Manned submarines, of course, have been around for a long time. As late as the 1960s, however, even the most advanced vessels could venture no deeper than about 300 meters, and in any case they were designed to function as underwater battleships, not to explore what lay under the sea. Nearly the entire ocean floor, more than half the earth's total surface area, was accessible only to bathyscaphs, containers that simply dropped down like fishing weights, maneuvered clumsily around the bottom, then ascended.
It took a disaster to change all this. On April 10, 1963, the USS Thresher, pride of the Navy's nuclear submarine fleet, sank off Nova Scotia in more than a mile and a half of water. Compounding the catastrophe, the U.S. Navy found itself barely capable of getting a bathyscaph down to the wreck, let alone recovering its lost nuclear reactor. This failure was a Sputnik-style wake-up call to the military establishment, which quickly launched a full-press effort to expand American might into the deep. Within just a few years, the Navy was building new underwater vehicles able to recover objects from the deep ocean, advanced sonar for surveying the sea bottom, and diving robots fitted with television cameras and mechanical arms.
At the end of the Cold War, much of this technology was declassified or even sold off to the public. In many cases, similar devices had already been developed by the oil industry, which since the 1970s had made extensive use of ROVs in its own ever-expanding ventures on the ocean floor. Such machines, with very few alterations, could work as effectively at excavating a historic ship as they could at recovering a dropped missile or fixing a damaged pipeline. In 1981, a salvor working with equipment borrowed from the oil companies brought up several tons of gold from the HMS Edinburgh, a World War II vessel sunk 250 meters deep off Murmansk. Four years later, using a Navy research vessel, explorer Robert Ballard found the Titanic, and once that happened, it was clear that no lost ship, no matter how deep it lay, could ever again be called unreachable.
In the last decade, more and more people have begun making forays into deep water. Since many of the expeditions shun publicity, it is hard to say exactly how many occur. The only evidence is anecdotal. Wayne Hughes, a vice president of Oceaneering International, Inc., the biggest provider of deep-ocean-exploration technology to both treasure hunters and the oil industry, says he knows of about a dozen firms in the world that are actively involved in deep-water historic salvage; about half of these operate in secrecy. "We found 12 wrecks for one organization that no one ever heard about," he boasts.
Already, there have been several egregious cases of deep-water pillage. In 1996 and 1997, Christie's, the London auction house, sold off treasure from two 19th-century European wrecks, the RMS Douro and the General Abbatucci, which lay 500 meters and 2,500 meters deep, respectively. The salvor, a privately held British company, had used oil-drilling equipment to rip apart each wreck's hull, as though opening a tin can, and extract coins, jewelry, and other artifacts.
The proposed UNESCO treaty would attempt to prevent such abuses by forbidding the sale of any artifacts from historic shipwrecks and by extending the zone within which a nation could claim control over underwater sites.

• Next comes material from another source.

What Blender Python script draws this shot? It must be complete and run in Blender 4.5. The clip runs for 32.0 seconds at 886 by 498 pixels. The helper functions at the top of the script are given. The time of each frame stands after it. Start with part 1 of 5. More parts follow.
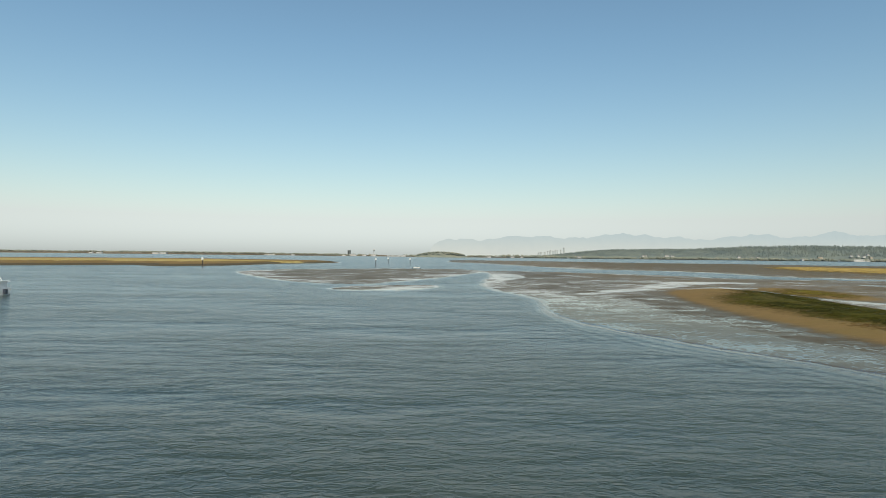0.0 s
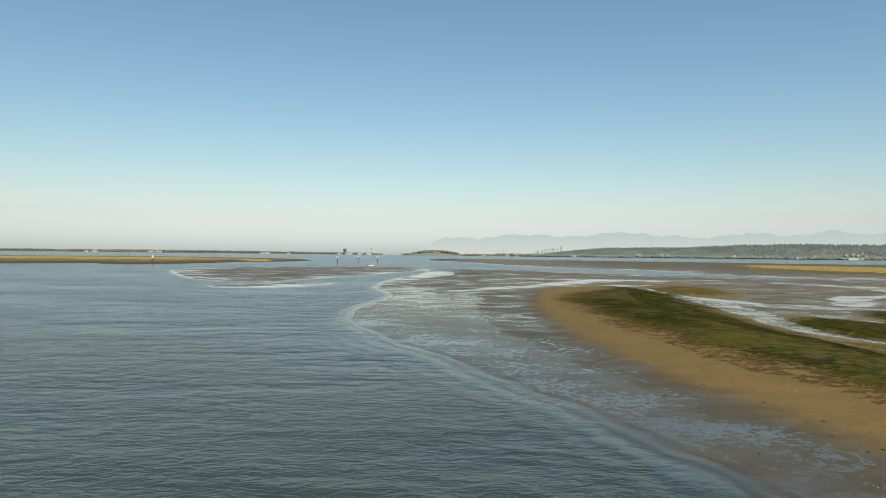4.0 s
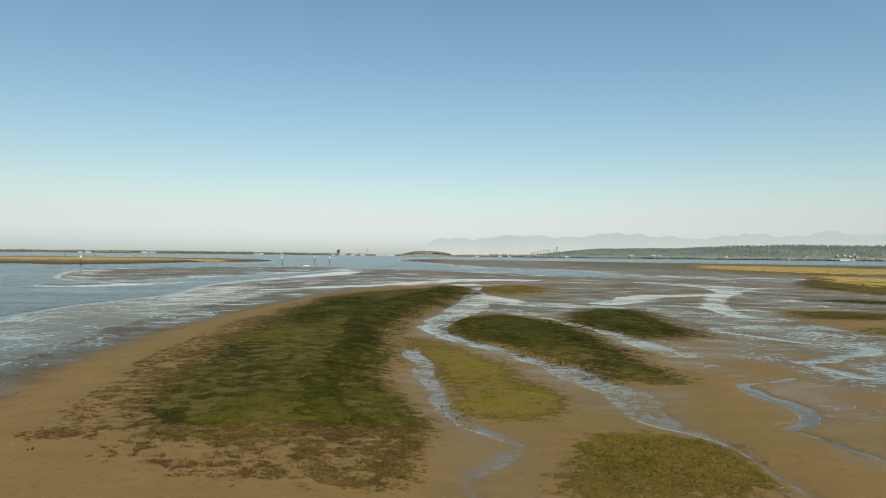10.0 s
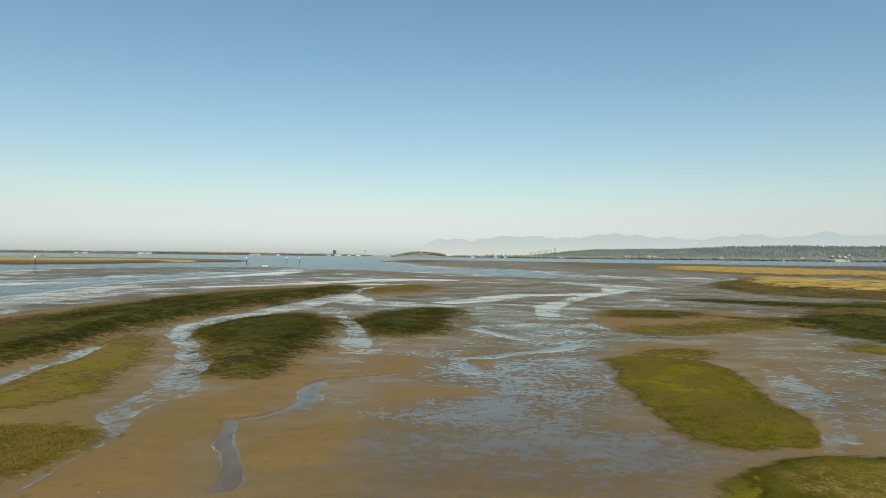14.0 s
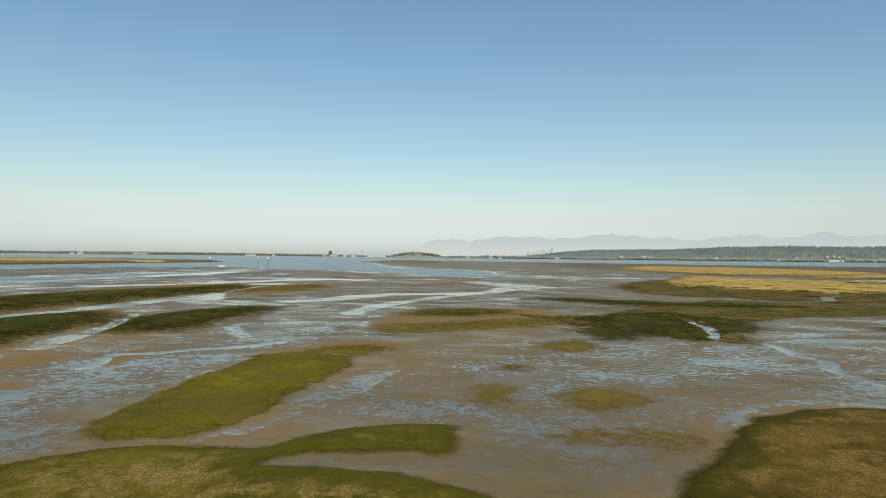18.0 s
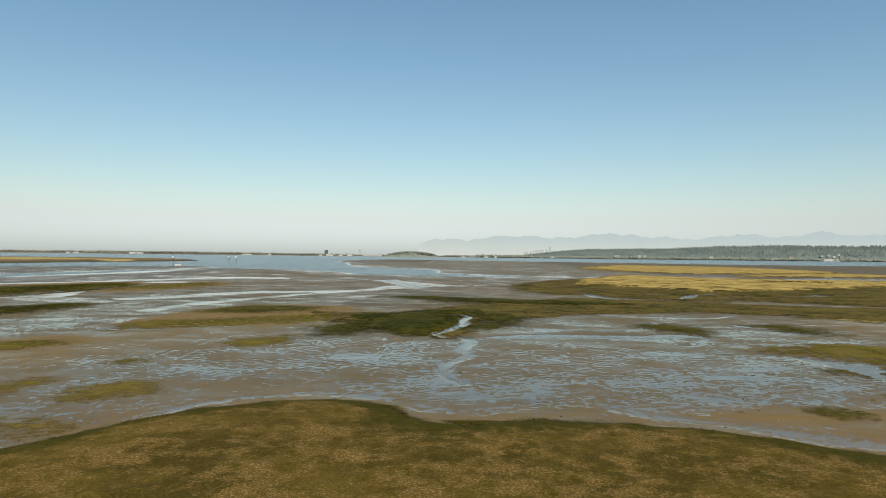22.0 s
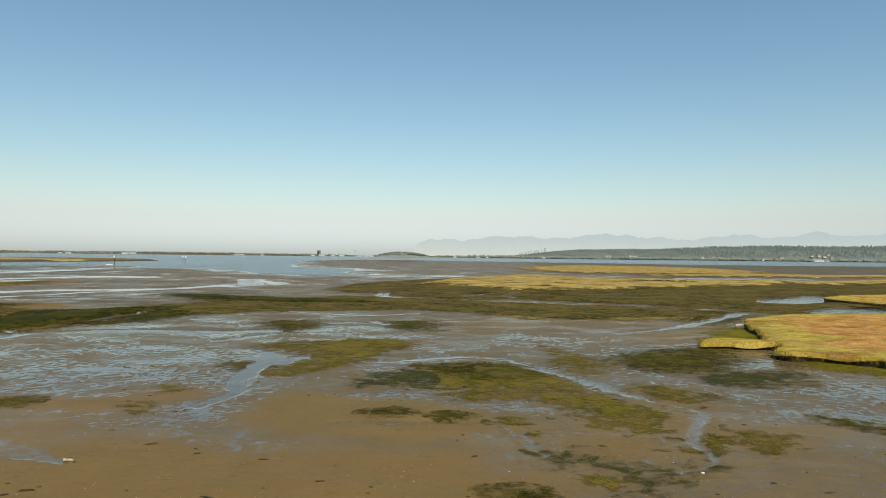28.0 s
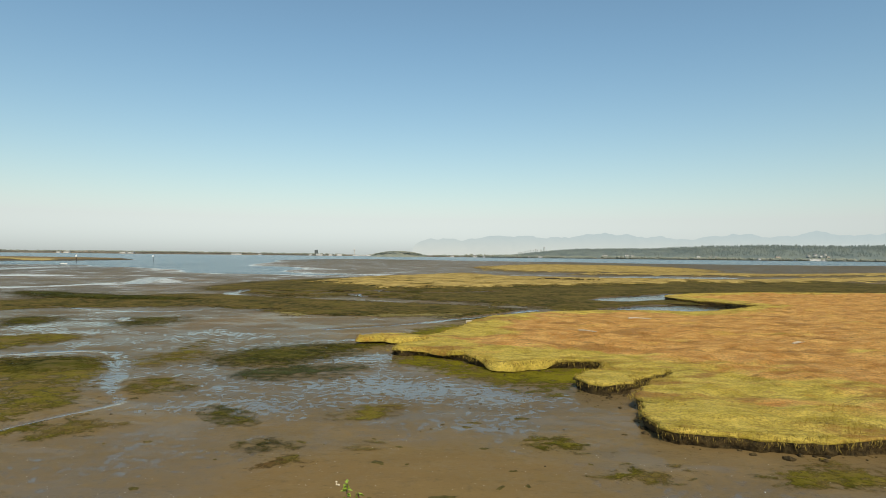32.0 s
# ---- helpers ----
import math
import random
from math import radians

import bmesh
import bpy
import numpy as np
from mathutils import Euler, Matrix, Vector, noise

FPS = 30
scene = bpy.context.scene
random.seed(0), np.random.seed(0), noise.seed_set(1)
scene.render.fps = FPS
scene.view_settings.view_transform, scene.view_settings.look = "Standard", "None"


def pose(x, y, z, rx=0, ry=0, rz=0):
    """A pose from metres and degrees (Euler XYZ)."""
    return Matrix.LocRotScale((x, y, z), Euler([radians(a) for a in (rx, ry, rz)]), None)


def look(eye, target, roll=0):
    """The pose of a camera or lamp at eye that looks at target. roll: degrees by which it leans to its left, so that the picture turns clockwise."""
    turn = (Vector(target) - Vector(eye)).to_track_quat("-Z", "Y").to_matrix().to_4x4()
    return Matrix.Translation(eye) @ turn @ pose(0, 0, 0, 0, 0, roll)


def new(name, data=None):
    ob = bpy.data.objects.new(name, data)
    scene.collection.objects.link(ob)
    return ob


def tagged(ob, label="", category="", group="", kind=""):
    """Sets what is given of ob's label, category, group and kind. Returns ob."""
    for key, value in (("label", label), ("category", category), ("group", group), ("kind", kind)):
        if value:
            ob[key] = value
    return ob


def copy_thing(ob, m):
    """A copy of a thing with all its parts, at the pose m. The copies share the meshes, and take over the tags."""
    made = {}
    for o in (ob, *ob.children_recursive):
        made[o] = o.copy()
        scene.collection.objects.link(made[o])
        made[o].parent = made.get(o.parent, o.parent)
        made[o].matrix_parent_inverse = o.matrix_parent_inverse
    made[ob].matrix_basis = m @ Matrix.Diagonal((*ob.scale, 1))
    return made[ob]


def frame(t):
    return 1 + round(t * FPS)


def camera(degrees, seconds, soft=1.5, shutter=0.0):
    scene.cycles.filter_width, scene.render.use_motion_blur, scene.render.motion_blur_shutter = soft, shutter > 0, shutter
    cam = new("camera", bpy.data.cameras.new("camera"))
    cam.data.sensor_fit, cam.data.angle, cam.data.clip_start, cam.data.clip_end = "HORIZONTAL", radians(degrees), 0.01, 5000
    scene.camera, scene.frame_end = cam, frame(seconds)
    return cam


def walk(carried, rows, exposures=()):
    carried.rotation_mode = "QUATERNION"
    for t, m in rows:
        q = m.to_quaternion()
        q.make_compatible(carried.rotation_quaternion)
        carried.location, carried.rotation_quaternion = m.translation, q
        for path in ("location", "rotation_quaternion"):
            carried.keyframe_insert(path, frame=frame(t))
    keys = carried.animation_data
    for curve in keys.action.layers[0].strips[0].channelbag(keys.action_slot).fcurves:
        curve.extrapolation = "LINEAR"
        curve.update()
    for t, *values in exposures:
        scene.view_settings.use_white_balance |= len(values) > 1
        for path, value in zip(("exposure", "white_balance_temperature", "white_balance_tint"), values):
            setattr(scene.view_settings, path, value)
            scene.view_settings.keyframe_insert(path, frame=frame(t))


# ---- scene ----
cam = camera(68.0, 32.0, soft=0.6)
EYE = 5.0
LEAN = 0.59
# seconds, metres along the track, pitch, yaw
TRACK = [
   (0, 3.40, 0.59, 1.26), (0.5, 5.56, 0.50, 1.28), (1, 7.73, 0.52, 1.27), (1.5, 9.92, 0.56, 1.26),
   (2, 12.13, 0.56, 1.27), (2.5, 14.35, 0.50, 1.28), (3, 16.60, 0.46, 1.27), (3.5, 18.88, 0.46, 1.26),
   (5.5, 28.06, 0.48, 1.27), (6, 30.29, 0.49, 1.27), (6.5, 32.46, 0.49, 1.29), (7, 34.54, 0.45, 1.30),
   (7.5, 36.59, 0.49, 1.30), (8, 38.64, 0.53, 1.29), (8.5, 40.71, 0.52, 1.29), (9, 42.78, 0.49, 1.27),
   (9.5, 44.86, 0.48, 1.26), (10, 46.94, 0.54, 1.25), (10.5, 49.04, 0.55, 1.24), (11, 51.12, 0.54, 1.27),
   (11.5, 53.20, 0.56, 1.30), (12, 55.27, 0.62, 1.32), (12.5, 57.34, 0.62, 1.31), (13, 59.41, 0.61, 1.29),
   (13.5, 61.49, 0.61, 1.28), (14, 63.57, 0.60, 1.27), (14.5, 65.66, 0.63, 1.26), (16.5, 74.10, 0.65, 1.25),
   (17, 76.22, 0.67, 1.24), (17.5, 78.36, 0.67, 1.25), (18, 80.53, 0.65, 1.25), (18.5, 82.73, 0.67, 1.25),
   (19, 84.94, 0.65, 1.26), (19.5, 87.17, 0.63, 1.26), (20, 89.40, 0.65, 1.26), (20.5, 91.60, 0.65, 1.27),
   (21, 93.78, 0.67, 1.28), (21.5, 95.98, 0.69, 1.29), (22, 98.21, 0.59, 1.28), (22.5, 100.45, 0.63, 1.27),
   (23, 102.66, 0.69, 1.29), (23.5, 104.85, 0.66, 1.30), (24, 107.06, 0.61, 1.30), (24.5, 109.28, 0.57, 1.29),
   (25, 111.51, 0.57, 1.28), (25.5, 113.77, 0.60, 1.25), (27.5, 122.93, 0.68, 1.23), (28, 125.25, 0.63, 1.21),
   (28.5, 127.59, 0.63, 1.20), (29, 129.99, 0.59, 1.21), (29.5, 132.42, 0.57, 1.26), (30, 134.86, 0.64, 1.32),
   (30.5, 137.29, 0.55, 1.36), (31, 139.69, 0.48, 1.39), (31.5, 142.12, 0.56, 1.40), (32, 144.57, 0.58, 1.39),
]
walk(cam, [(t, look((x, 0, EYE),
                    (x - 100 * math.sin(radians(yaw)), 100 * math.cos(radians(yaw)), EYE + 100 * math.tan(radians(pitch))),
                    LEAN)) for t, x, pitch, yaw in TRACK], [(0.0, 0.0, 6850, 8), (32.0, 0.0, 6850, 8)])

# ---- sky and sun ----
SUN_HEIGHT, SUN_SIDE = 46.0, 169.0      # degrees above the horizon; compass bearing from the view's ahead, clockwise
world = bpy.data.worlds.new("sky")
scene.world = world
world.use_nodes = True
wt = world.node_tree
sky = wt.nodes.new("ShaderNodeTexSky")
sky.sky_type = "NISHITA"
sky.sun_disc = False
sky.sun_elevation = radians(SUN_HEIGHT)
sky.sun_rotation = radians(SUN_SIDE)
sky.altitude = 0.0
sky.air_density, sky.dust_density, sky.ozone_density = 1.0, 0.6, 1.0
# haze: the yellow band along the horizon greys out
parts_ = wt.nodes.new("ShaderNodeSeparateColor")
wt.links.new(sky.outputs[0], parts_.inputs[0])
ratio = wt.nodes.new("ShaderNodeMath")
ratio.operation = "DIVIDE"
wt.links.new(parts_.outputs[0], ratio.inputs[0])
wt.links.new(parts_.outputs[2], ratio.inputs[1])
haze = wt.nodes.new("ShaderNodeMapRange")
for i, v in enumerate((0.0, 0.40, 0.95)):
    haze.inputs[i].default_value = v
wt.links.new(ratio.outputs[0], haze.inputs[0])
grey = wt.nodes.new("ShaderNodeMix")
grey.data_type, grey.blend_type = "RGBA", "MULTIPLY"
grey.inputs["Factor"].default_value = 1.0
grey.inputs[7].default_value = (0.690, 0.770, 0.782, 1)
wt.links.new(parts_.outputs[1], grey.inputs[6])
tint = wt.nodes.new("ShaderNodeMix")
tint.data_type, tint.blend_type = "RGBA", "MULTIPLY"
tint.inputs["Factor"].default_value = 1.0
tint.inputs[7].default_value = (0.825, 0.99, 0.978, 1)
wt.links.new(sky.outputs[0], tint.inputs[6])
air = wt.nodes.new("ShaderNodeMix")
air.data_type = "RGBA"
wt.links.new(haze.outputs[0], air.inputs["Factor"])
wt.links.new(tint.outputs[2], air.inputs[6])
wt.links.new(grey.outputs[2], air.inputs[7])
wt.links.new(air.outputs[2], wt.nodes["Background"].inputs[0])
wt.nodes["Background"].inputs[1].default_value = 0.13
sun = new("sun", bpy.data.lights.new("sun", "SUN"))
sun.data.energy, sun.data.angle, sun.data.color = 3.2, radians(0.6), (1.0, 0.91, 0.76)
sun_way = Vector((math.sin(radians(SUN_SIDE)) * math.cos(radians(SUN_HEIGHT)),
                  math.cos(radians(SUN_SIDE)) * math.cos(radians(SUN_HEIGHT)), math.sin(radians(SUN_HEIGHT))))
sun.matrix_world = look(sun_way * 50, (0, 0, 0))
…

The United States would have its jurisdiction extended from 12 miles to more than 200. But the agreement has been forestalled by objections from some parties, including the U.S. negotiators, who think its antisalvage measures are too sweeping, as well as by other, even more problematic concerns. At the recent meeting in Paris, there was a sharp exchange between Spanish delegates, who, not surprisingly, favored granting control of sunken warships to the nation where the vessels originated, no matter where in the world they sank, and the Colombians, who saw things a bit differently.
The one thing everyone agrees on is that, for all intents and purposes, the deep oceans remain a closed time capsule. And every indication is that it is an exceptionally rich time capsule-archaeologically as well as monetarily. The value of shipwrecks generally, besides what they have to tell about maritime history, is that, unlike most land sites, each freezes in time a particular moment in history, the moment of its sinking. Each is, in a sense, a small-scale Pompeii. And like the ash of Vesuvius, the ocean can, under certain conditions, be an extraordinary preservative environment. This is especially true in its cold, lightless depths, where fewer destructive microorganisms live, and where wrecks lie mostly beyond the reach of storms, trawler nets, and scuba divers.
No one knows for sure how much waits to be found because almost no one has looked yet. In The Universe Below, his 1997 book on deep-ocean exploration, New York Times science reporter William Broad wrote: "Human eyes have glimpsed perhaps one-millionth of this dark realm. Perhaps a thousandth or a billionth. No one knows, and in any case the precise number is immaterial. The truth is that our planet has managed to remain largely unexplored, until now."